In the past weeks I’ve read a lot about the psychology of things. Yeah, let’s just say that. Or I could do myself a favor and make this whole post a lot more interesting by saying “the psychology of willpower, self-control and other self-helpyish stuff”.
So one thing I learned is that dopamine is an asshole hormone that makes you want stuff and makes you keep doing something even if it doesn’t even feel good. (Checking Facebook, anyone?) Of course, dopamine has its good uses – without it people turn sluggish, hopeless and depressed, unable to imagine anything giving joy.
But enough of science – what does this have to do with New Year’s resolutions?
In the past years I’ve been a pretty adamant resolution-supporter. Worshipper. Prayer. Whatever, I’ve said a lot of resolutions, they have yet to come true. Hell, I don’t even remember the one from last year, but I’m sure it filled my January with bright hope and a heavy crash.
It’s called the False Hope Syndrome. It’s basically you being sick of something about yourself and wanting control over your life again, so you set a goal, and hey, while we’re doing it, let’s set a really high one. “Someone climbed Mount Everest? Fuck that. I’ll climb to the moon – no, Mars! What? There’s no feasible way of doing that? Well, stop underestimating me, ‘cause I’ll be the first person to climb in air!” – That’s you when you make resolutions. And I gotta hand it to you, way to be ambitious, but air’s not that great for, you know, having a lower density than solid matter.

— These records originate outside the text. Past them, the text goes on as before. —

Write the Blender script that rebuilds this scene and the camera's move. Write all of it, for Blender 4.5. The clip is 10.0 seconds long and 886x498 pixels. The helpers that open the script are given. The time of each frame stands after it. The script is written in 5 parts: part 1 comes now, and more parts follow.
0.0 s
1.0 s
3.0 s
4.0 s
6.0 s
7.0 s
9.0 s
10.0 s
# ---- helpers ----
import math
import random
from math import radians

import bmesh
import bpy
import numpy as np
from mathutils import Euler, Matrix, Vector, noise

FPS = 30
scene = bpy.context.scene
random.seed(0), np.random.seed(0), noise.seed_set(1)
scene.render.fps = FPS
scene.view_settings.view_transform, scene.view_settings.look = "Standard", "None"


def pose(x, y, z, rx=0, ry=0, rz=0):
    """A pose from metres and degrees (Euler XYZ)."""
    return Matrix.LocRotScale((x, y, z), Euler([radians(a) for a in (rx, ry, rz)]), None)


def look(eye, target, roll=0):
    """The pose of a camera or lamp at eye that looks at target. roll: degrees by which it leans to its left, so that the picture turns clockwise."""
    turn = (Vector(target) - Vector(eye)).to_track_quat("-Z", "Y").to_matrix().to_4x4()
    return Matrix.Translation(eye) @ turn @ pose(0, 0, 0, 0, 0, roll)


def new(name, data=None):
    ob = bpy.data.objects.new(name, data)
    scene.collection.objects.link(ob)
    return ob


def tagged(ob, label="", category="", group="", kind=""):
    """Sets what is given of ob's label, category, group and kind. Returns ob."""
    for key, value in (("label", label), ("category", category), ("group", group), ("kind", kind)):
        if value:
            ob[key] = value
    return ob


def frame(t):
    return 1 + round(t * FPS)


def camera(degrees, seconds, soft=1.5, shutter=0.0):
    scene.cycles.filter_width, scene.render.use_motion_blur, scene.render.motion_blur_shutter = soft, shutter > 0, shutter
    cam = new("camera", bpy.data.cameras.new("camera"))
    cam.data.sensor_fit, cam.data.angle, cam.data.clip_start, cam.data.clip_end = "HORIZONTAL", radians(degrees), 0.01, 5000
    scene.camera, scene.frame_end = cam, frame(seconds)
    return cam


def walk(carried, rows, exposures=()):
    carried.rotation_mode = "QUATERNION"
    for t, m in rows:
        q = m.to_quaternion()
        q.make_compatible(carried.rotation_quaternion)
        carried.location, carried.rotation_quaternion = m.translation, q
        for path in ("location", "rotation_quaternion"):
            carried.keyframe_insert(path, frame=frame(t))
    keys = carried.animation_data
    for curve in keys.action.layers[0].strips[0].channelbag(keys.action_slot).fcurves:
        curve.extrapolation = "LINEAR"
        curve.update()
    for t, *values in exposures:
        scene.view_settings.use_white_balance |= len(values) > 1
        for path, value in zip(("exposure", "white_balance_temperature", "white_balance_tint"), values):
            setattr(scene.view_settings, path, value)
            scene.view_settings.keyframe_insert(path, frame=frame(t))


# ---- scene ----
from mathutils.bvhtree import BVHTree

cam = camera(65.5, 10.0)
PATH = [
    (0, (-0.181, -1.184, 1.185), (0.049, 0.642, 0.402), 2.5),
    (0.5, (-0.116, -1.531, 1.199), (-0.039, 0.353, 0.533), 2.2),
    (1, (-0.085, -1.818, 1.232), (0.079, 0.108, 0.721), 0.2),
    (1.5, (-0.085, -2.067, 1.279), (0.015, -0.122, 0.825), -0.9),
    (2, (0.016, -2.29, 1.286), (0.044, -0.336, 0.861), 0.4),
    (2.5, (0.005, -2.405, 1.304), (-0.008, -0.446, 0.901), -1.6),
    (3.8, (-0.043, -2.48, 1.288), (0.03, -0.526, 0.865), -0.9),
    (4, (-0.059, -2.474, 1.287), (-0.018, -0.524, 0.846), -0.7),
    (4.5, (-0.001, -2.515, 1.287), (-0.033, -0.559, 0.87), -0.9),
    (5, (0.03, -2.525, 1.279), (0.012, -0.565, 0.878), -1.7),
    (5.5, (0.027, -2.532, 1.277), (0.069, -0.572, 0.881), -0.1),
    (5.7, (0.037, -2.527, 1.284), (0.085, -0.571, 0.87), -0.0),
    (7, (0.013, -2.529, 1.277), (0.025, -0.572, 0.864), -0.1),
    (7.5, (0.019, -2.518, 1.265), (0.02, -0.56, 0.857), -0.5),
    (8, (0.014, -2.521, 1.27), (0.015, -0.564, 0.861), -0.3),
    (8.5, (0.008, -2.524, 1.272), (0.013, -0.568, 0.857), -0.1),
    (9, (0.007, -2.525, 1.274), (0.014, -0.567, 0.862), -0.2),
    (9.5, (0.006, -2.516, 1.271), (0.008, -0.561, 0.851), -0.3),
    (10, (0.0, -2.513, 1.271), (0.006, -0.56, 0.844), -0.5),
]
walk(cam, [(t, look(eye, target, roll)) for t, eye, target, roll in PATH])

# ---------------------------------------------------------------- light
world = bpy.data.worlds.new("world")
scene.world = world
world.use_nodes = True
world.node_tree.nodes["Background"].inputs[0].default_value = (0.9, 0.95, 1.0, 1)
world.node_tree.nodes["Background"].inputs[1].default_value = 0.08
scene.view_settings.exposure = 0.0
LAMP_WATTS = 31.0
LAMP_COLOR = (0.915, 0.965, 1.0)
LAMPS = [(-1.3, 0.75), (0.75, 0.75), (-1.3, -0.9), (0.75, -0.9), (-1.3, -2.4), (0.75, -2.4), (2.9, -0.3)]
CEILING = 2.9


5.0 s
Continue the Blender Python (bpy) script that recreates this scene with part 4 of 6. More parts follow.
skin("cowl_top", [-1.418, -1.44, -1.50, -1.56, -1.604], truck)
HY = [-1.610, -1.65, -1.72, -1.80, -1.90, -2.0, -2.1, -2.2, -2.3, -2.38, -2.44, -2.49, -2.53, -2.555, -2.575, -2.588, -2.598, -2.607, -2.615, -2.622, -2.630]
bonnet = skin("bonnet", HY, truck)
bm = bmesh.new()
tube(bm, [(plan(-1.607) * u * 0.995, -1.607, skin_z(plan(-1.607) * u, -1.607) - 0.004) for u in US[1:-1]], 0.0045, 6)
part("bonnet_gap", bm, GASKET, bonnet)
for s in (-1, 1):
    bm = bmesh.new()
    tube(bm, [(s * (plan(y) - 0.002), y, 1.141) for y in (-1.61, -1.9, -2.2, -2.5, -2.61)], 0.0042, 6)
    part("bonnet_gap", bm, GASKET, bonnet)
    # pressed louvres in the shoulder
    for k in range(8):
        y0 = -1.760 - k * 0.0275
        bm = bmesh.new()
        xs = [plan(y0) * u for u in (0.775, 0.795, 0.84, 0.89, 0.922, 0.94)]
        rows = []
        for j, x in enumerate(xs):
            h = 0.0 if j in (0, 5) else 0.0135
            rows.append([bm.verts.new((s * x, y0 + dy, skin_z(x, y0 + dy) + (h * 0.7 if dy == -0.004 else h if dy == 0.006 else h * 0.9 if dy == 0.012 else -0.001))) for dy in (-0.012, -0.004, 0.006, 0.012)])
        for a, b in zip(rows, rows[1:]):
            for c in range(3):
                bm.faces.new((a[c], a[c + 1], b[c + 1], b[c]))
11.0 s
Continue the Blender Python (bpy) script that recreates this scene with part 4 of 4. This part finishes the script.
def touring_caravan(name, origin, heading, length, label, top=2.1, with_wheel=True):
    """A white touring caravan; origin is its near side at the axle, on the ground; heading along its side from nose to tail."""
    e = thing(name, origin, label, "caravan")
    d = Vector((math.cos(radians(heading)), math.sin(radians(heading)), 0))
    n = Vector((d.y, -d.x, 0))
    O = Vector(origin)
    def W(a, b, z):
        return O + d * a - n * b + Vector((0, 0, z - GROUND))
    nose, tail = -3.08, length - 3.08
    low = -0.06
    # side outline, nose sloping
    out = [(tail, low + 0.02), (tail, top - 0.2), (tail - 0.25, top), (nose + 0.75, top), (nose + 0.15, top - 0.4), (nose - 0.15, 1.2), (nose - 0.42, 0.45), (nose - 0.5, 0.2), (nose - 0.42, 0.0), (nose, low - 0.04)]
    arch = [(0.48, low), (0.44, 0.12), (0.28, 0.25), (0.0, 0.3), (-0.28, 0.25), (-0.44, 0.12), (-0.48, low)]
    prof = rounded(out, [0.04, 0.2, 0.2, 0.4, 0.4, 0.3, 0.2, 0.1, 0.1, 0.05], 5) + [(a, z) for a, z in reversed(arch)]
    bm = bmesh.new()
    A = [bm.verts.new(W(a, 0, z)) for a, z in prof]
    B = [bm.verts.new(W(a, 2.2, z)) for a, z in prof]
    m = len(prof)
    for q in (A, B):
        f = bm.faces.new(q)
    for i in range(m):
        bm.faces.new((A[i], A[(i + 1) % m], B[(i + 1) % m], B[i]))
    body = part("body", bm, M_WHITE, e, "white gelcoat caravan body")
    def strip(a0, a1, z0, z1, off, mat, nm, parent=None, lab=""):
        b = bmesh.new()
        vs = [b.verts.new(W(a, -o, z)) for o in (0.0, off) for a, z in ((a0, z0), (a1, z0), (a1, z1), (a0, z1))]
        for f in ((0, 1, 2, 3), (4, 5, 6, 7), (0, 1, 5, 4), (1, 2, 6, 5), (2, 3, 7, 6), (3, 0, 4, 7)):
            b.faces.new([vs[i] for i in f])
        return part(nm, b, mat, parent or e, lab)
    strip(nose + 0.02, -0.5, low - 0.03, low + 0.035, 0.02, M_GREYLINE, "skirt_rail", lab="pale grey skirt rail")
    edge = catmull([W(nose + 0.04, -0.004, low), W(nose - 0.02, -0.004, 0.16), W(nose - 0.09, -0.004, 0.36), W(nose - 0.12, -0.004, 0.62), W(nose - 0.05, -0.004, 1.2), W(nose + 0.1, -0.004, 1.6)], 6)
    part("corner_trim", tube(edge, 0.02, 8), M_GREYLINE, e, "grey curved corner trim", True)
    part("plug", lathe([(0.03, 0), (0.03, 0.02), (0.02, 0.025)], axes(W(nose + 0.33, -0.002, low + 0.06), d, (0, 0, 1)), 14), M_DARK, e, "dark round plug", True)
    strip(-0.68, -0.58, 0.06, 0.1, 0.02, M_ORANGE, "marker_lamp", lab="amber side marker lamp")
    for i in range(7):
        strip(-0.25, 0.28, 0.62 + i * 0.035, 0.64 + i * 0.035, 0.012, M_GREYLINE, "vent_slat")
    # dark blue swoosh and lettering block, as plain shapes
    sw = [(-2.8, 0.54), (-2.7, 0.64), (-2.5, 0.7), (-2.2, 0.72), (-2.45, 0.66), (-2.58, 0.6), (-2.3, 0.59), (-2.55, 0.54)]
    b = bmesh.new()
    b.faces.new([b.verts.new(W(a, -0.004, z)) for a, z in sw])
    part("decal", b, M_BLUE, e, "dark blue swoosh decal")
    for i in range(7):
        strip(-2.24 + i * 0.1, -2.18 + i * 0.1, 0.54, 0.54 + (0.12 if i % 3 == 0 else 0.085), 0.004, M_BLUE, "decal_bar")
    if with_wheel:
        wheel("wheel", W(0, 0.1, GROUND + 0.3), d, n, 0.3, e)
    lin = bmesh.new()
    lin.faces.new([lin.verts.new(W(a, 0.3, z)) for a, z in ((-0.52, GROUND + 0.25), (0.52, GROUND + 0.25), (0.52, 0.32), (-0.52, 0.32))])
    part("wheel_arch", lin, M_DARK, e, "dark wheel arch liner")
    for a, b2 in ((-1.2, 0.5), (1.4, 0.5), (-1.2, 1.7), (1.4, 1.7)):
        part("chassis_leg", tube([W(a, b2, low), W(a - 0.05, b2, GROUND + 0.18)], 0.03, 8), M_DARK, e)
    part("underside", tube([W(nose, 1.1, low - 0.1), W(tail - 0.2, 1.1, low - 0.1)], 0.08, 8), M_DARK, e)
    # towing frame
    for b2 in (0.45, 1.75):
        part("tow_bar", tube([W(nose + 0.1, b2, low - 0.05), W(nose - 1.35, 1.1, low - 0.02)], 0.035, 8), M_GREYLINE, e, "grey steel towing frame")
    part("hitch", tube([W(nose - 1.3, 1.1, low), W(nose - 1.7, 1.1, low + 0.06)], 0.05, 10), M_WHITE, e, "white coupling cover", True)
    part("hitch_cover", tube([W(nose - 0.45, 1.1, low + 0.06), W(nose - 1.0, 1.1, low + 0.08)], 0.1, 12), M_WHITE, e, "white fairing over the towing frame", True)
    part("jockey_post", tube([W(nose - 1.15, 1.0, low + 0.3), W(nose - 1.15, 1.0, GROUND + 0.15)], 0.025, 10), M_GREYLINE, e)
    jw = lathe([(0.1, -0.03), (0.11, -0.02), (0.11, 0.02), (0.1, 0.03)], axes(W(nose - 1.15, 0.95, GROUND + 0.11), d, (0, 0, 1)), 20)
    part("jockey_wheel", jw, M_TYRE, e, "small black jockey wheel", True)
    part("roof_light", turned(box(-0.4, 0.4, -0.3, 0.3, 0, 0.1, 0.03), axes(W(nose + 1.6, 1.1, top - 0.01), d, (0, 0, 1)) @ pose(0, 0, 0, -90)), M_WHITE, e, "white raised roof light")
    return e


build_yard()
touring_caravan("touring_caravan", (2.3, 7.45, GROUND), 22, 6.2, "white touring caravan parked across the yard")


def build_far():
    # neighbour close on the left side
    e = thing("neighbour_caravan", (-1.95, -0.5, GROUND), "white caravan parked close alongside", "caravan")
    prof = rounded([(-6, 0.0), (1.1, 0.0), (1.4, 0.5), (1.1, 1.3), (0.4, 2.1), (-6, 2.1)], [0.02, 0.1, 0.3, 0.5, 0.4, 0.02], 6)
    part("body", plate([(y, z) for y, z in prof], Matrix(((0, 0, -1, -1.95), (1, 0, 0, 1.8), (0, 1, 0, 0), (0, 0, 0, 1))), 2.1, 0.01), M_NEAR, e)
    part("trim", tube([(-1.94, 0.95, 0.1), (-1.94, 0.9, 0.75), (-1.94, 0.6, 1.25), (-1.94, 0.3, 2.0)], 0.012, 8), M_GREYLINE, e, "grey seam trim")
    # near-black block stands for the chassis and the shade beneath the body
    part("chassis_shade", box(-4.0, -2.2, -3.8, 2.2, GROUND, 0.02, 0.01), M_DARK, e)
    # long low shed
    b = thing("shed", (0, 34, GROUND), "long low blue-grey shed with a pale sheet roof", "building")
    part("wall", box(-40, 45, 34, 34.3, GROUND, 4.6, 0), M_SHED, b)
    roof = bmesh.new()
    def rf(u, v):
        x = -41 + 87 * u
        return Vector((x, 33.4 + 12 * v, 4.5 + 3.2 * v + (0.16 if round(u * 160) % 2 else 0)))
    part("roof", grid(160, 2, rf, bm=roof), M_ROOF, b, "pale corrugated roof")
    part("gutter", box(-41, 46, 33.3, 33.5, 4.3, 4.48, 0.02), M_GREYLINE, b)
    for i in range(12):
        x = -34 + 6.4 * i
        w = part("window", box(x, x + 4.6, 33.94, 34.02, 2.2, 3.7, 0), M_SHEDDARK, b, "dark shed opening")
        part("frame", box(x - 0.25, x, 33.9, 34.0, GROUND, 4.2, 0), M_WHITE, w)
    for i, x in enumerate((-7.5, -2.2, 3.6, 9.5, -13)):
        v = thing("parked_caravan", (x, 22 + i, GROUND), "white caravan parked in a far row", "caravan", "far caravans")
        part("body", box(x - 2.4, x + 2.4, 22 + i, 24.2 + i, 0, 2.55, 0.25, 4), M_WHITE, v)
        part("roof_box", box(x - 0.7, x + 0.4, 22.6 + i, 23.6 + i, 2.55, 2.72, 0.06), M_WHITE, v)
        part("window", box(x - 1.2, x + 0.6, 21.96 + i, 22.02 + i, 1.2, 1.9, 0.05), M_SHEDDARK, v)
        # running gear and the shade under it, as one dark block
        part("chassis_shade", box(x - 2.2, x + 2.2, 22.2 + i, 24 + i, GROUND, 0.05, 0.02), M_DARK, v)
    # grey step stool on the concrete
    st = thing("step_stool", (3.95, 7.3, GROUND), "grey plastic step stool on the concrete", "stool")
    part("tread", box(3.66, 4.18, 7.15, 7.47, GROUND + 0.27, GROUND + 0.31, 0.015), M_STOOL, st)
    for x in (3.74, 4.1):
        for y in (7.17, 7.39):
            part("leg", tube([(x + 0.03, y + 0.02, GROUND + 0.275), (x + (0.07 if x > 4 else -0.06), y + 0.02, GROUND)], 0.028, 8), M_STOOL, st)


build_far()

What happens when you overshoot like this? You give yourself a quick boost of dopamine and a sense of self-control, and like the mice in this dopamine experiment that’s all we really want. Right? Except those mice ran themselves to death on electric shock for a lust of dopamine, and it didn’t even release any happy-hormones, like serotonin.
Bringing me back to New Year’s Resolutions. They suck. We’re so afraid of the coming year and all the shit it’ll bring – since the previous year obviously wasn’t that great, what with all the dying and famine and illnesses and stuff – that we need hope, so we create it for ourselves with a resolution. We set the bar high to make the dopamine rush greater, but it’s a trap and we’re setting ourselves up for failure when we cannot live up to those expectations.
So I have a proposition: A New Year’s Envisioning. Since process-oriented thinking is more productive than goal-oriented thinking, it’ll be much more productive, if that’s the kind of thing you want out of the New Year.
Pick an action that will lead you toward your big goal and envision it. Want to get better grades? Imagine yourself studying half an hour more on average each day, imagine yourself to a Rocky theme going at the math problems. Yeah. (It also just occurred to me that basically the reason Rocky-type-like montages are so awesome is because they’re dopamine goldmines.)
Want to lose weight? Hey, imagine how you’ll be going to the gym every week.
Want to eat healthier? Imagine drinking a delicious green smoothie every morning.
Want to be more sociable? Imagine setting off one day each week for being social.
My suggestions are so generic they’re bound to shoot far from your goals, so I suggest you try it yourself. Me? What is my New Year’s Envisioning?
That’s a secret I’ll never tell.
(lol. But since, obviously, my goal is to be a millionaire by 2017, I’ll envision myself spending lots of cash. Nice process.)